Copy nothing but the text: reproduce each line of the listing exactly and leave the pictures out.

══════

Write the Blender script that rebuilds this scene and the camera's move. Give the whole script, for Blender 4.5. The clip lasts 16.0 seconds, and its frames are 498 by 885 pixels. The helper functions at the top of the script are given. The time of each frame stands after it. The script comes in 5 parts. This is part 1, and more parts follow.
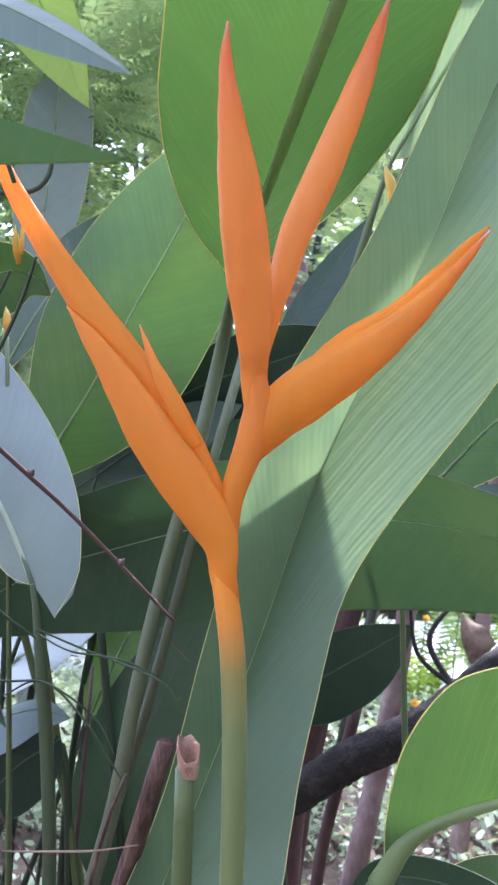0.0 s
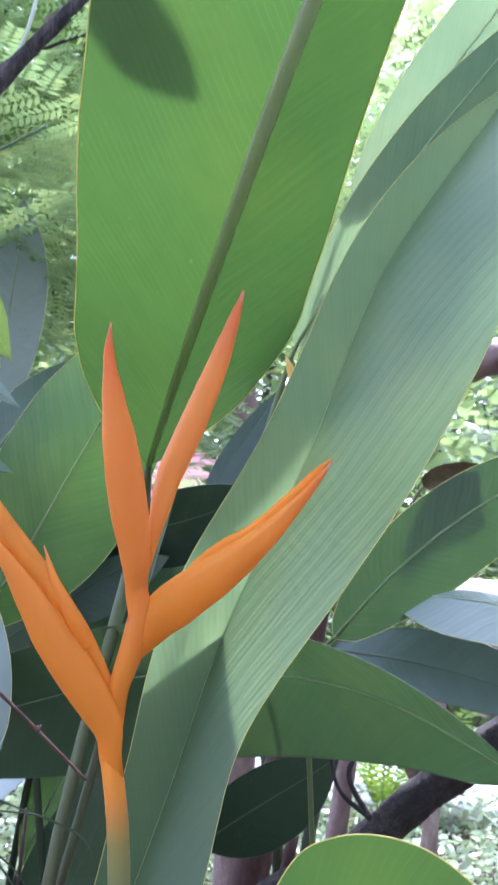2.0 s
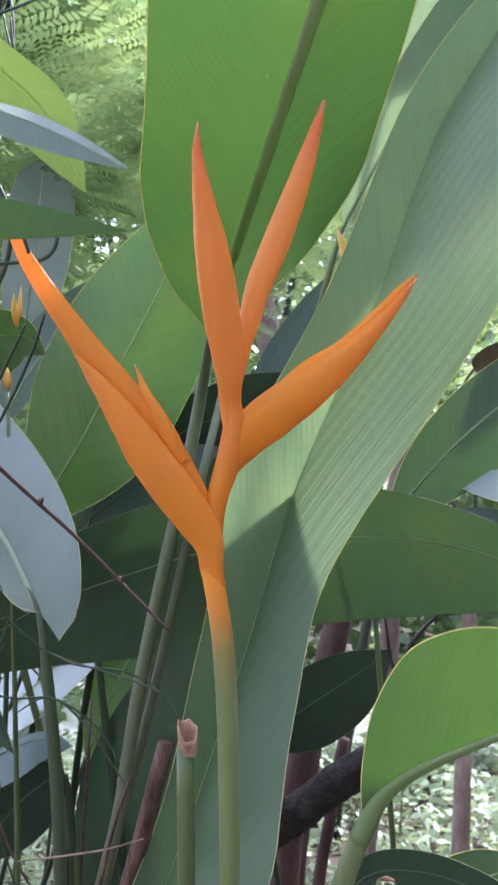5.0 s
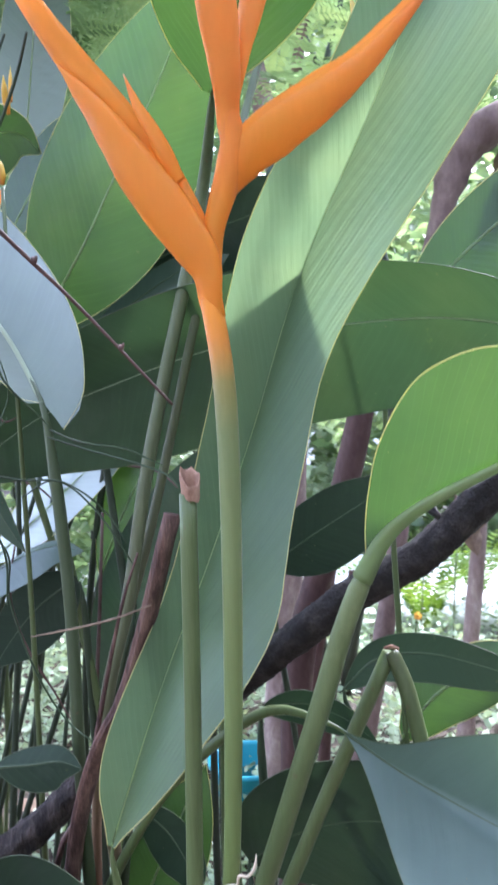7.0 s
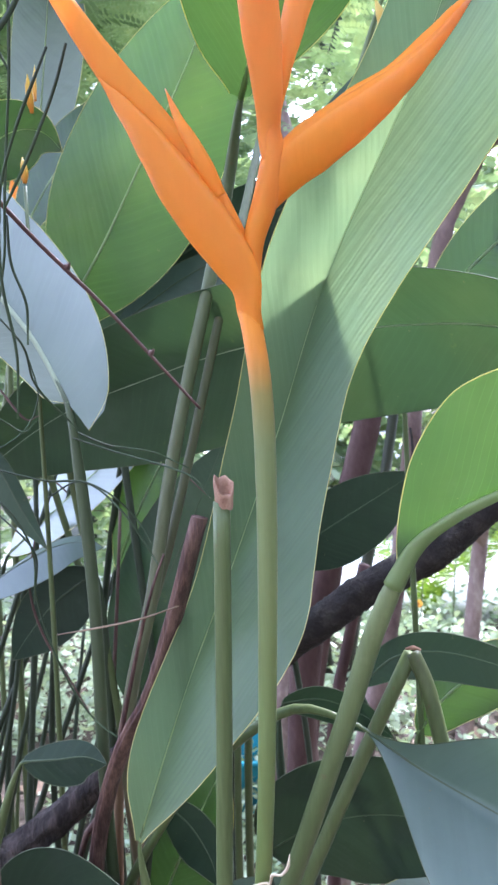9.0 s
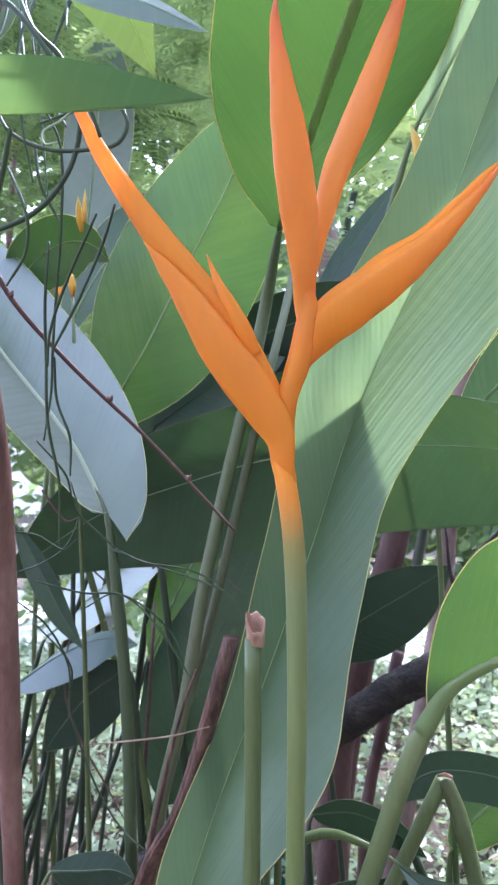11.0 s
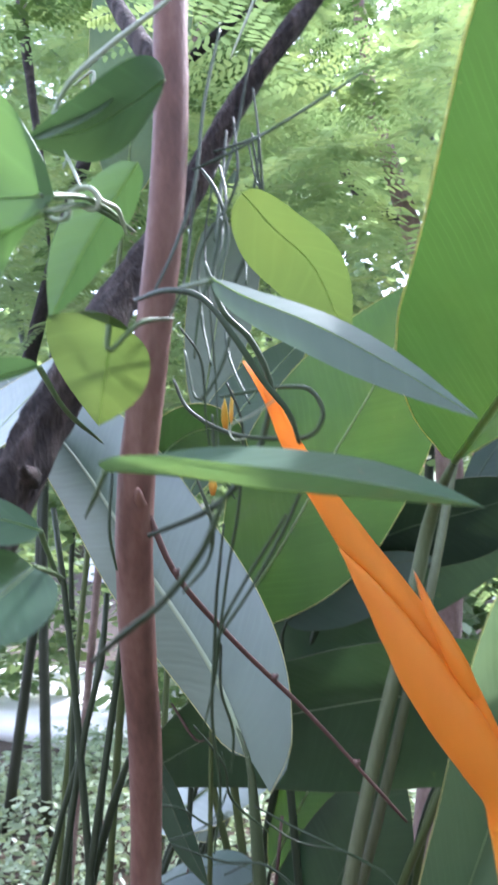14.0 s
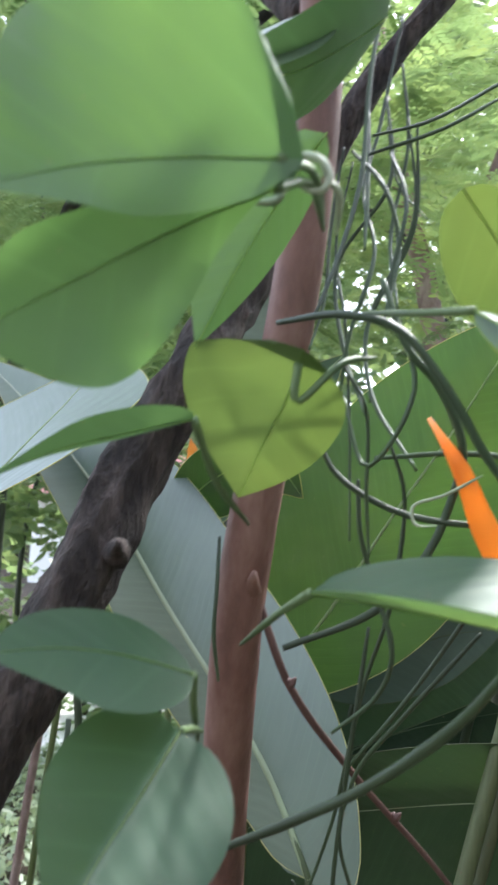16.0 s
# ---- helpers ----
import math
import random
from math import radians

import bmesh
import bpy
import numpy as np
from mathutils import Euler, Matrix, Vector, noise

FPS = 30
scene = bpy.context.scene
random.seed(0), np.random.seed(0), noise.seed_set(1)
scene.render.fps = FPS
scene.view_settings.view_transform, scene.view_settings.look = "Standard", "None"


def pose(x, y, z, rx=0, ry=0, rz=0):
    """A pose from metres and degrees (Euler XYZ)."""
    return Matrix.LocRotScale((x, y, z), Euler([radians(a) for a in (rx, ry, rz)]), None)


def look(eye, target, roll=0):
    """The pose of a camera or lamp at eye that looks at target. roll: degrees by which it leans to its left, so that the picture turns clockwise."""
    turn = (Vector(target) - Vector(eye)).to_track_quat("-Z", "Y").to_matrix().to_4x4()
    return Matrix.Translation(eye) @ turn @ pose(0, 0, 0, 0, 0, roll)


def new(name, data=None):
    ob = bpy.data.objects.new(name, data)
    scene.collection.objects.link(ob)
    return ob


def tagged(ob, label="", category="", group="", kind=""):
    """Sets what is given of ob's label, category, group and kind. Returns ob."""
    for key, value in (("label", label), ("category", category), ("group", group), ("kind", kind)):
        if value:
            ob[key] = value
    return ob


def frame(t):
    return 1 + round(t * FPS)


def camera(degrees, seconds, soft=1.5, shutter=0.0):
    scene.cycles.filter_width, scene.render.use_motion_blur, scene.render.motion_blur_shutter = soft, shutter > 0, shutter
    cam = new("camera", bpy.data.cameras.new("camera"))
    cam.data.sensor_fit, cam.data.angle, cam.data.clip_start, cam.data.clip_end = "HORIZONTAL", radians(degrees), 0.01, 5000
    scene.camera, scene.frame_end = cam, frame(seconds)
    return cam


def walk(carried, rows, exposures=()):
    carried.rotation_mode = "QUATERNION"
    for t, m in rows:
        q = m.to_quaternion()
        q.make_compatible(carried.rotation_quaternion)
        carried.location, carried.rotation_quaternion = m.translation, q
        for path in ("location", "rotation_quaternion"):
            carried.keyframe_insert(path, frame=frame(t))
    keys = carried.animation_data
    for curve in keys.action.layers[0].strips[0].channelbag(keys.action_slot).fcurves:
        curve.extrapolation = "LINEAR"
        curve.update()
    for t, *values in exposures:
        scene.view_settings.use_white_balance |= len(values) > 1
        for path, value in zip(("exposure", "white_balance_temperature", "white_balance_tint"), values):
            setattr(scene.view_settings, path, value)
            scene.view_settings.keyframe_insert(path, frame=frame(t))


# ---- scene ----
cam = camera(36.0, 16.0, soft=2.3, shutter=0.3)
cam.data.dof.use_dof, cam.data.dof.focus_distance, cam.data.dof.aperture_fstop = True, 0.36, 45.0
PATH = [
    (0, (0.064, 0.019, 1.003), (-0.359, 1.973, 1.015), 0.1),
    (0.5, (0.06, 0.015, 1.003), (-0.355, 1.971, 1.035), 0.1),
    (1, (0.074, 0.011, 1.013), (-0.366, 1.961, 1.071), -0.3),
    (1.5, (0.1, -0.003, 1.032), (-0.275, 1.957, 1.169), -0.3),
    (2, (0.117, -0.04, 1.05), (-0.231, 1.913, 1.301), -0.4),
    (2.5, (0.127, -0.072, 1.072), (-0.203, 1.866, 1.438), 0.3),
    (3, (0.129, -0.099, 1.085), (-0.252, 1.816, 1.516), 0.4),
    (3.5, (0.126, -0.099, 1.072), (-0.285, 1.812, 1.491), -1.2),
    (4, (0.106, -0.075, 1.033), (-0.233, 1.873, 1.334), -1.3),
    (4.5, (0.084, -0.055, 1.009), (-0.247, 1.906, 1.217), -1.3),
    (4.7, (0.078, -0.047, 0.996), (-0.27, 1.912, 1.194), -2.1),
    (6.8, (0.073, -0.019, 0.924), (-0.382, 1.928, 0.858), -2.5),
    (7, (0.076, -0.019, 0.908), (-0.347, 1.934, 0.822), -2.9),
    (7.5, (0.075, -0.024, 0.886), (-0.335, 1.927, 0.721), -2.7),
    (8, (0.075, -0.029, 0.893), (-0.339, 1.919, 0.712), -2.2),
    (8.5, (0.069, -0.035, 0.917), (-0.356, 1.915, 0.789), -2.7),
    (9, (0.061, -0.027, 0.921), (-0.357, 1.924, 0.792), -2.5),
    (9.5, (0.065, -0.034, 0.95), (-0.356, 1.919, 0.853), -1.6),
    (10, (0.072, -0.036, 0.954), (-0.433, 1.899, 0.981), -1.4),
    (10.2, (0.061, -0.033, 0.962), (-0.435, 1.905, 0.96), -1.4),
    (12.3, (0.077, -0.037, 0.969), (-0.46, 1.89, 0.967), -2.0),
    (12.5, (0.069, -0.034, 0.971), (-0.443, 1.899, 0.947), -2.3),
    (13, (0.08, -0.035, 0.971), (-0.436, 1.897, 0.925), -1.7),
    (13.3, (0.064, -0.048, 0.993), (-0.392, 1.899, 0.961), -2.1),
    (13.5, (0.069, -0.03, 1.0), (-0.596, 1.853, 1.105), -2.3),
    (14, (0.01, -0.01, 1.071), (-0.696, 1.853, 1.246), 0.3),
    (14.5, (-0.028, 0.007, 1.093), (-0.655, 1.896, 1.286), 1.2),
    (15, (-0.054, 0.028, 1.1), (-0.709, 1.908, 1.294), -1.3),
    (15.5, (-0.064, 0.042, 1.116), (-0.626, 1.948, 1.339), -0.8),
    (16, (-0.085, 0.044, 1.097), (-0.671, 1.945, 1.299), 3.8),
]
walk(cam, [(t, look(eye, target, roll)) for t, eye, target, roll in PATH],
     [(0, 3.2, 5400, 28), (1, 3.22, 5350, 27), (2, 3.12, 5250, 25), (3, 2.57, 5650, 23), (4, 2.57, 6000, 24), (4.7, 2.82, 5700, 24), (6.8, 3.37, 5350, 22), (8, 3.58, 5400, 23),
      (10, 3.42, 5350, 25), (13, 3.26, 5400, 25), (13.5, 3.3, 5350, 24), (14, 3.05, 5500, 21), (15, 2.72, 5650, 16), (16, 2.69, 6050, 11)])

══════

● **Answer to the problem**
Write the Blender script that rebuilds this scene and the camera's move. Give the whole script, for Blender 4.5. The clip lasts 16.0 seconds, and its frames are 498 by 885 pixels. The helper functions at the top of the script are given. The time of each frame stands after it. The script comes in 5 parts. This is part 1, and more parts follow.
0.0 s
2.0 s
5.0 s
7.0 s
9.0 s
11.0 s
14.0 s
16.0 s
# ---- helpers ----
import math
import random
from math import radians

import bmesh
import bpy
import numpy as np
from mathutils import Euler, Matrix, Vector, noise

FPS = 30
scene = bpy.context.scene
random.seed(0), np.random.seed(0), noise.seed_set(1)
scene.render.fps = FPS
scene.view_settings.view_transform, scene.view_settings.look = "Standard", "None"


def pose(x, y, z, rx=0, ry=0, rz=0):
    """A pose from metres and degrees (Euler XYZ)."""
    return Matrix.LocRotScale((x, y, z), Euler([radians(a) for a in (rx, ry, rz)]), None)


def look(eye, target, roll=0):
    """The pose of a camera or lamp at eye that looks at target. roll: degrees by which it leans to its left, so that the picture turns clockwise."""
    turn = (Vector(target) - Vector(eye)).to_track_quat("-Z", "Y").to_matrix().to_4x4()
    return Matrix.Translation(eye) @ turn @ pose(0, 0, 0, 0, 0, roll)


def new(name, data=None):
    ob = bpy.data.objects.new(name, data)
    scene.collection.objects.link(ob)
    return ob


def tagged(ob, label="", category="", group="", kind=""):
    """Sets what is given of ob's label, category, group and kind. Returns ob."""
    for key, value in (("label", label), ("category", category), ("group", group), ("kind", kind)):
        if value:
            ob[key] = value
    return ob


def frame(t):
    return 1 + round(t * FPS)


def camera(degrees, seconds, soft=1.5, shutter=0.0):
    scene.cycles.filter_width, scene.render.use_motion_blur, scene.render.motion_blur_shutter = soft, shutter > 0, shutter
    cam = new("camera", bpy.data.cameras.new("camera"))
    cam.data.sensor_fit, cam.data.angle, cam.data.clip_start, cam.data.clip_end = "HORIZONTAL", radians(degrees), 0.01, 5000
    scene.camera, scene.frame_end = cam, frame(seconds)
    return cam


def walk(carried, rows, exposures=()):
    carried.rotation_mode = "QUATERNION"
    for t, m in rows:
        q = m.to_quaternion()
        q.make_compatible(carried.rotation_quaternion)
        carried.location, carried.rotation_quaternion = m.translation, q
        for path in ("location", "rotation_quaternion"):
            carried.keyframe_insert(path, frame=frame(t))
    keys = carried.animation_data
    for curve in keys.action.layers[0].strips[0].channelbag(keys.action_slot).fcurves:
        curve.extrapolation = "LINEAR"
        curve.update()
    for t, *values in exposures:
        scene.view_settings.use_white_balance |= len(values) > 1
        for path, value in zip(("exposure", "white_balance_temperature", "white_balance_tint"), values):
            setattr(scene.view_settings, path, value)
            scene.view_settings.keyframe_insert(path, frame=frame(t))


# ---- scene ----
cam = camera(36.0, 16.0, soft=2.3, shutter=0.3)
cam.data.dof.use_dof, cam.data.dof.focus_distance, cam.data.dof.aperture_fstop = True, 0.36, 45.0
PATH = [
    (0, (0.064, 0.019, 1.003), (-0.359, 1.973, 1.015), 0.1),
    (0.5, (0.06, 0.015, 1.003), (-0.355, 1.971, 1.035), 0.1),
    (1, (0.074, 0.011, 1.013), (-0.366, 1.961, 1.071), -0.3),
    (1.5, (0.1, -0.003, 1.032), (-0.275, 1.957, 1.169), -0.3),
    (2, (0.117, -0.04, 1.05), (-0.231, 1.913, 1.301), -0.4),
    (2.5, (0.127, -0.072, 1.072), (-0.203, 1.866, 1.438), 0.3),
    (3, (0.129, -0.099, 1.085), (-0.252, 1.816, 1.516), 0.4),
    (3.5, (0.126, -0.099, 1.072), (-0.285, 1.812, 1.491), -1.2),
    (4, (0.106, -0.075, 1.033), (-0.233, 1.873, 1.334), -1.3),
    (4.5, (0.084, -0.055, 1.009), (-0.247, 1.906, 1.217), -1.3),
    (4.7, (0.078, -0.047, 0.996), (-0.27, 1.912, 1.194), -2.1),
    (6.8, (0.073, -0.019, 0.924), (-0.382, 1.928, 0.858), -2.5),
    (7, (0.076, -0.019, 0.908), (-0.347, 1.934, 0.822), -2.9),
    (7.5, (0.075, -0.024, 0.886), (-0.335, 1.927, 0.721), -2.7),
    (8, (0.075, -0.029, 0.893), (-0.339, 1.919, 0.712), -2.2),
    (8.5, (0.069, -0.035, 0.917), (-0.356, 1.915, 0.789), -2.7),
    (9, (0.061, -0.027, 0.921), (-0.357, 1.924, 0.792), -2.5),
    (9.5, (0.065, -0.034, 0.95), (-0.356, 1.919, 0.853), -1.6),
    (10, (0.072, -0.036, 0.954), (-0.433, 1.899, 0.981), -1.4),
    (10.2, (0.061, -0.033, 0.962), (-0.435, 1.905, 0.96), -1.4),
    (12.3, (0.077, -0.037, 0.969), (-0.46, 1.89, 0.967), -2.0),
    (12.5, (0.069, -0.034, 0.971), (-0.443, 1.899, 0.947), -2.3),
    (13, (0.08, -0.035, 0.971), (-0.436, 1.897, 0.925), -1.7),
    (13.3, (0.064, -0.048, 0.993), (-0.392, 1.899, 0.961), -2.1),
    (13.5, (0.069, -0.03, 1.0), (-0.596, 1.853, 1.105), -2.3),
    (14, (0.01, -0.01, 1.071), (-0.696, 1.853, 1.246), 0.3),
    (14.5, (-0.028, 0.007, 1.093), (-0.655, 1.896, 1.286), 1.2),
    (15, (-0.054, 0.028, 1.1), (-0.709, 1.908, 1.294), -1.3),
    (15.5, (-0.064, 0.042, 1.116), (-0.626, 1.948, 1.339), -0.8),
    (16, (-0.085, 0.044, 1.097), (-0.671, 1.945, 1.299), 3.8),
]
walk(cam, [(t, look(eye, target, roll)) for t, eye, target, roll in PATH],
     [(0, 3.2, 5400, 28), (1, 3.22, 5350, 27), (2, 3.12, 5250, 25), (3, 2.57, 5650, 23), (4, 2.57, 6000, 24), (4.7, 2.82, 5700, 24), (6.8, 3.37, 5350, 22), (8, 3.58, 5400, 23),
      (10, 3.42, 5350, 25), (13, 3.26, 5400, 25), (13.5, 3.3, 5350, 24), (14, 3.05, 5500, 21), (15, 2.72, 5650, 16), (16, 2.69, 6050, 11)])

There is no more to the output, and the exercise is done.